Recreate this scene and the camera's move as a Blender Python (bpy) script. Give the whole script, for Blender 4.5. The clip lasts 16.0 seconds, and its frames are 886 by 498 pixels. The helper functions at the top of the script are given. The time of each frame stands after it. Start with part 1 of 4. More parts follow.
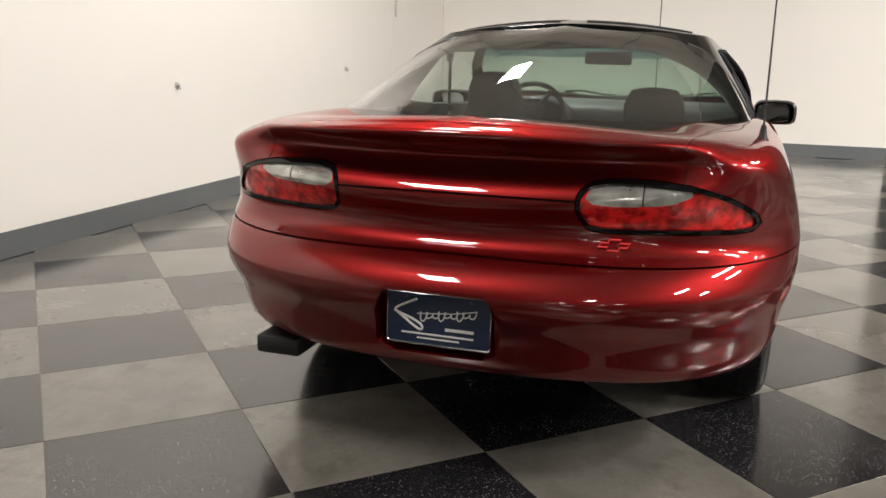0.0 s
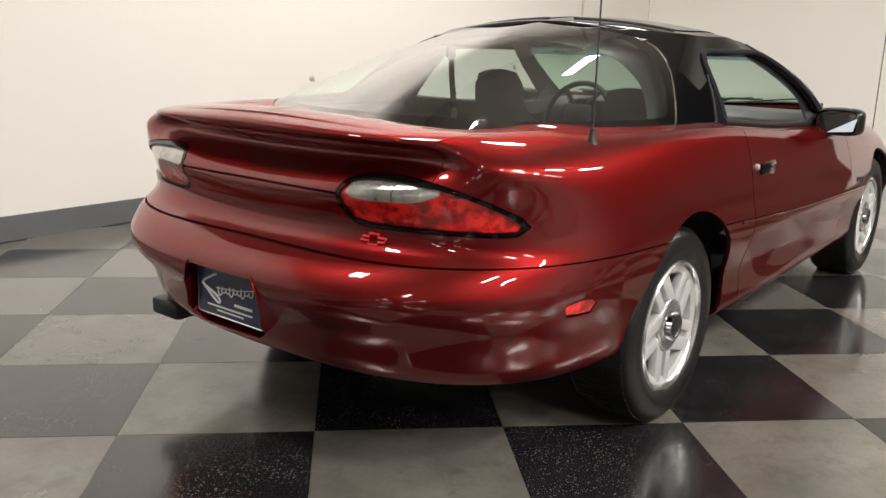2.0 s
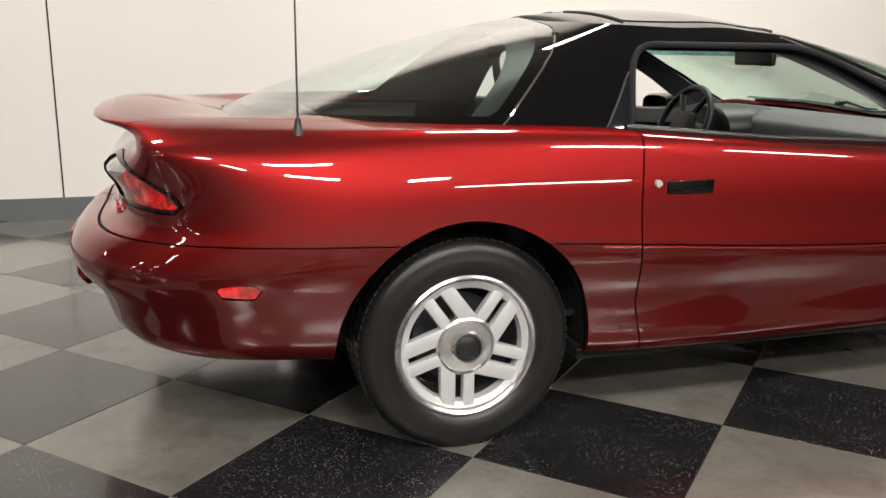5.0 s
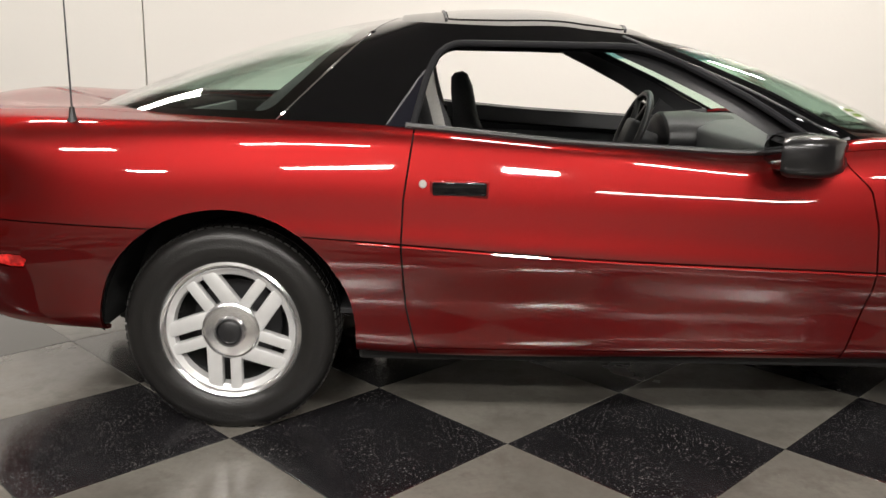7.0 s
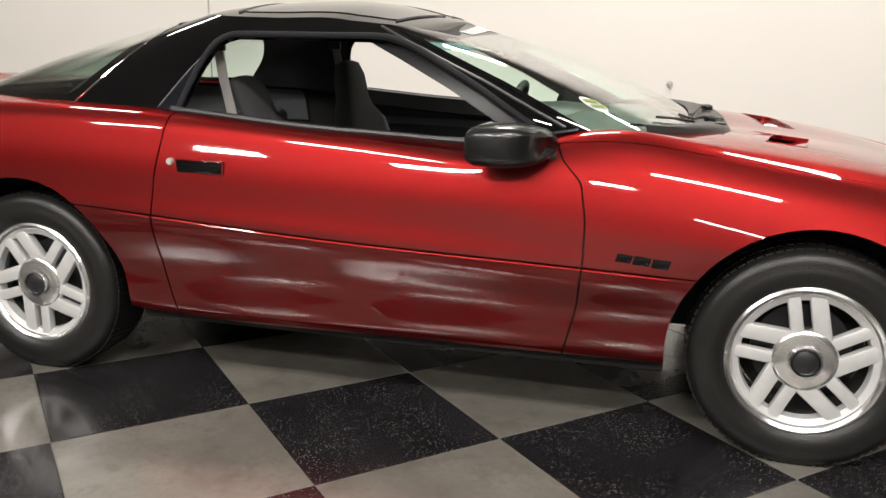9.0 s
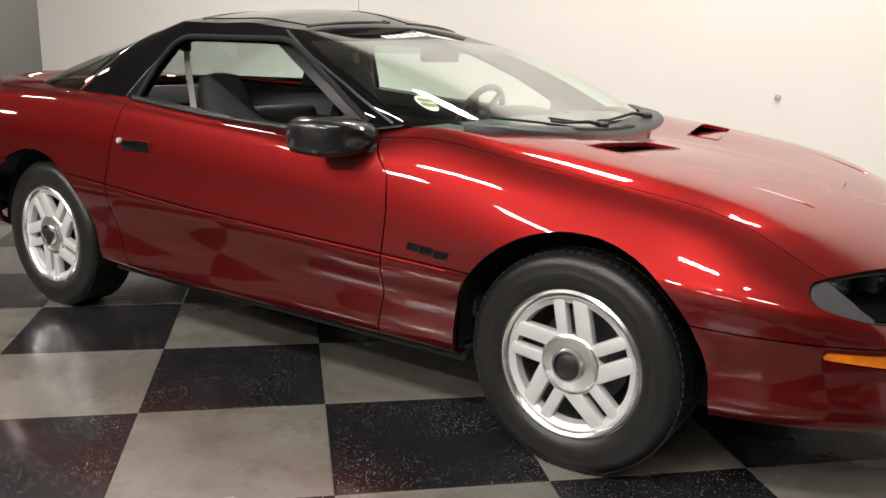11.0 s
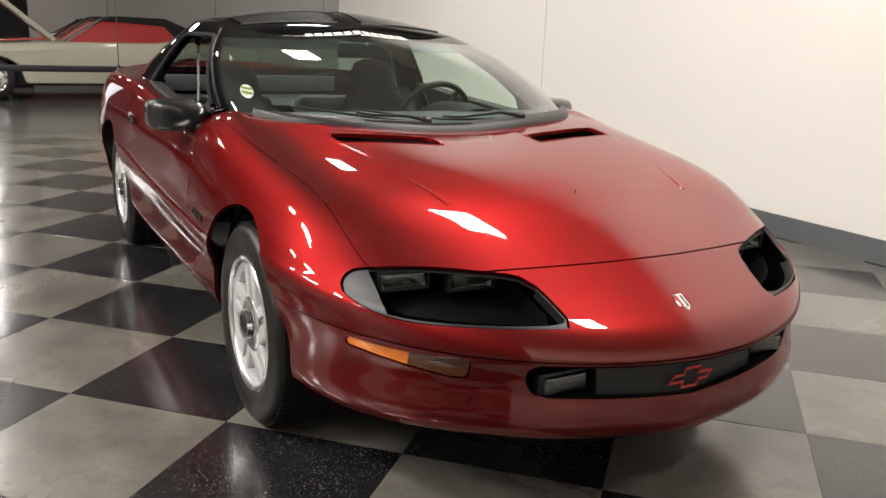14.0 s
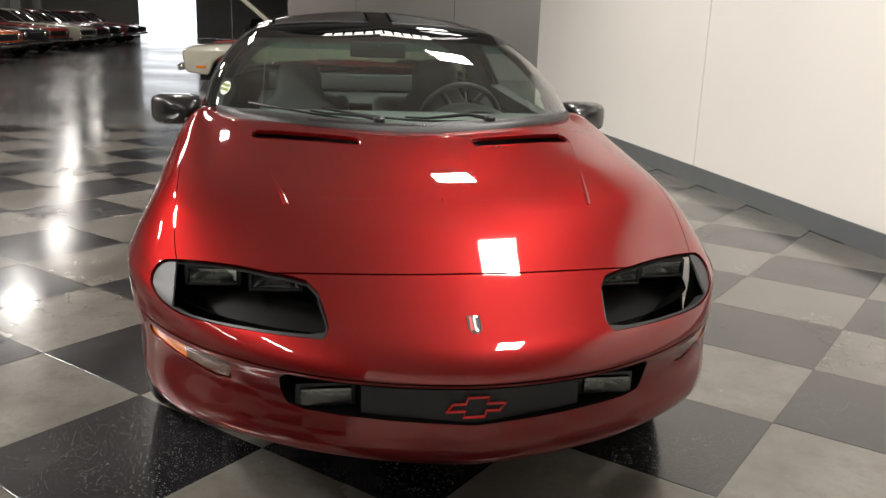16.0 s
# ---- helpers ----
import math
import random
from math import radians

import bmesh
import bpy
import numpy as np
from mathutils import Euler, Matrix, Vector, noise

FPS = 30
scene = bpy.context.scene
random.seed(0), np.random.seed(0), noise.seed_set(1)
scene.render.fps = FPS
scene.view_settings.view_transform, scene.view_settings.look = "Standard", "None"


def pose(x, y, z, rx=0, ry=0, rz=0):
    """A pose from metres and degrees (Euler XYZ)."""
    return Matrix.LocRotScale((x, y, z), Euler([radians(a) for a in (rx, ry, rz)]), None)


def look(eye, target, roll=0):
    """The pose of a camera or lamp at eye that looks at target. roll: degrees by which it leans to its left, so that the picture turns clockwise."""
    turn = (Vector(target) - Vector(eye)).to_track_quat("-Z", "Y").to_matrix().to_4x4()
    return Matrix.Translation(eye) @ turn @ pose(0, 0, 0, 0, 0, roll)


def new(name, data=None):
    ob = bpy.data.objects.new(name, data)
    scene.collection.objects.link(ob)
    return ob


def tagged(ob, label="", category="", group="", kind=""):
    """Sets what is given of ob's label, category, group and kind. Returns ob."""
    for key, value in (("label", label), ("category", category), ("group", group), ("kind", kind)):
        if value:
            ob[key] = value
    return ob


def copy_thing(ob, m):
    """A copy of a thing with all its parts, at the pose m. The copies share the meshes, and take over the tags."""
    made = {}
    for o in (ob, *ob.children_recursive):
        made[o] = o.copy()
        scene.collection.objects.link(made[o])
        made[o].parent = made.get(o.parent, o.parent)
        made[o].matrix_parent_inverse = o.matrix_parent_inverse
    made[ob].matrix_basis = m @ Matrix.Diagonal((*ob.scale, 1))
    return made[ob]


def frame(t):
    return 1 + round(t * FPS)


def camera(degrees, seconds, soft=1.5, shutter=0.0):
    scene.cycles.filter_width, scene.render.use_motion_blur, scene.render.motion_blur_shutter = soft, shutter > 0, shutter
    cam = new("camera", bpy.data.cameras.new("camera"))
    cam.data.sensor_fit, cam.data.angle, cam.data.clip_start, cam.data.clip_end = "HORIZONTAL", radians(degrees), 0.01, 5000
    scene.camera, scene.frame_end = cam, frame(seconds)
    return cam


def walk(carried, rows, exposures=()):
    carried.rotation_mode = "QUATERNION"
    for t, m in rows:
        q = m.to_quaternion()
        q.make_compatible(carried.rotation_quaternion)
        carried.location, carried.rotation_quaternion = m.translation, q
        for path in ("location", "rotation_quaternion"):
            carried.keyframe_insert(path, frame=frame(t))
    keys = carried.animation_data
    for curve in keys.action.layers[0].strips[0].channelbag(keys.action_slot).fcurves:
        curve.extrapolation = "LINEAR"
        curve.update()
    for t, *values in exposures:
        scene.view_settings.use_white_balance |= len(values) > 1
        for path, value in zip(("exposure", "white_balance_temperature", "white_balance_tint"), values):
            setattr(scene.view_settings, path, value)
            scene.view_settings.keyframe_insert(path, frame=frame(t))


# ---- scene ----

● ● ● ● ● ● ●

* _EXERCISE REQUIREMENTS_
Copy every line above word for word and exclude the pictures.

* _FINAL ANSWER_
Recreate this scene and the camera's move as a Blender Python (bpy) script. Give the whole script, for Blender 4.5. The clip lasts 16.0 seconds, and its frames are 886 by 498 pixels. The helper functions at the top of the script are given. The time of each frame stands after it. Start with part 1 of 4. More parts follow.
0.0 s
2.0 s
5.0 s
7.0 s
9.0 s
11.0 s
14.0 s
16.0 s
# ---- helpers ----
import math
import random
from math import radians

import bmesh
import bpy
import numpy as np
from mathutils import Euler, Matrix, Vector, noise

FPS = 30
scene = bpy.context.scene
random.seed(0), np.random.seed(0), noise.seed_set(1)
scene.render.fps = FPS
scene.view_settings.view_transform, scene.view_settings.look = "Standard", "None"


def pose(x, y, z, rx=0, ry=0, rz=0):
    """A pose from metres and degrees (Euler XYZ)."""
    return Matrix.LocRotScale((x, y, z), Euler([radians(a) for a in (rx, ry, rz)]), None)


def look(eye, target, roll=0):
    """The pose of a camera or lamp at eye that looks at target. roll: degrees by which it leans to its left, so that the picture turns clockwise."""
    turn = (Vector(target) - Vector(eye)).to_track_quat("-Z", "Y").to_matrix().to_4x4()
    return Matrix.Translation(eye) @ turn @ pose(0, 0, 0, 0, 0, roll)


def new(name, data=None):
    ob = bpy.data.objects.new(name, data)
    scene.collection.objects.link(ob)
    return ob


def tagged(ob, label="", category="", group="", kind=""):
    """Sets what is given of ob's label, category, group and kind. Returns ob."""
    for key, value in (("label", label), ("category", category), ("group", group), ("kind", kind)):
        if value:
            ob[key] = value
    return ob


def copy_thing(ob, m):
    """A copy of a thing with all its parts, at the pose m. The copies share the meshes, and take over the tags."""
    made = {}
    for o in (ob, *ob.children_recursive):
        made[o] = o.copy()
        scene.collection.objects.link(made[o])
        made[o].parent = made.get(o.parent, o.parent)
        made[o].matrix_parent_inverse = o.matrix_parent_inverse
    made[ob].matrix_basis = m @ Matrix.Diagonal((*ob.scale, 1))
    return made[ob]


def frame(t):
    return 1 + round(t * FPS)


def camera(degrees, seconds, soft=1.5, shutter=0.0):
    scene.cycles.filter_width, scene.render.use_motion_blur, scene.render.motion_blur_shutter = soft, shutter > 0, shutter
    cam = new("camera", bpy.data.cameras.new("camera"))
    cam.data.sensor_fit, cam.data.angle, cam.data.clip_start, cam.data.clip_end = "HORIZONTAL", radians(degrees), 0.01, 5000
    scene.camera, scene.frame_end = cam, frame(seconds)
    return cam


def walk(carried, rows, exposures=()):
    carried.rotation_mode = "QUATERNION"
    for t, m in rows:
        q = m.to_quaternion()
        q.make_compatible(carried.rotation_quaternion)
        carried.location, carried.rotation_quaternion = m.translation, q
        for path in ("location", "rotation_quaternion"):
            carried.keyframe_insert(path, frame=frame(t))
    keys = carried.animation_data
    for curve in keys.action.layers[0].strips[0].channelbag(keys.action_slot).fcurves:
        curve.extrapolation = "LINEAR"
        curve.update()
    for t, *values in exposures:
        scene.view_settings.use_white_balance |= len(values) > 1
        for path, value in zip(("exposure", "white_balance_temperature", "white_balance_tint"), values):
            setattr(scene.view_settings, path, value)
            scene.view_settings.keyframe_insert(path, frame=frame(t))


# ---- scene ----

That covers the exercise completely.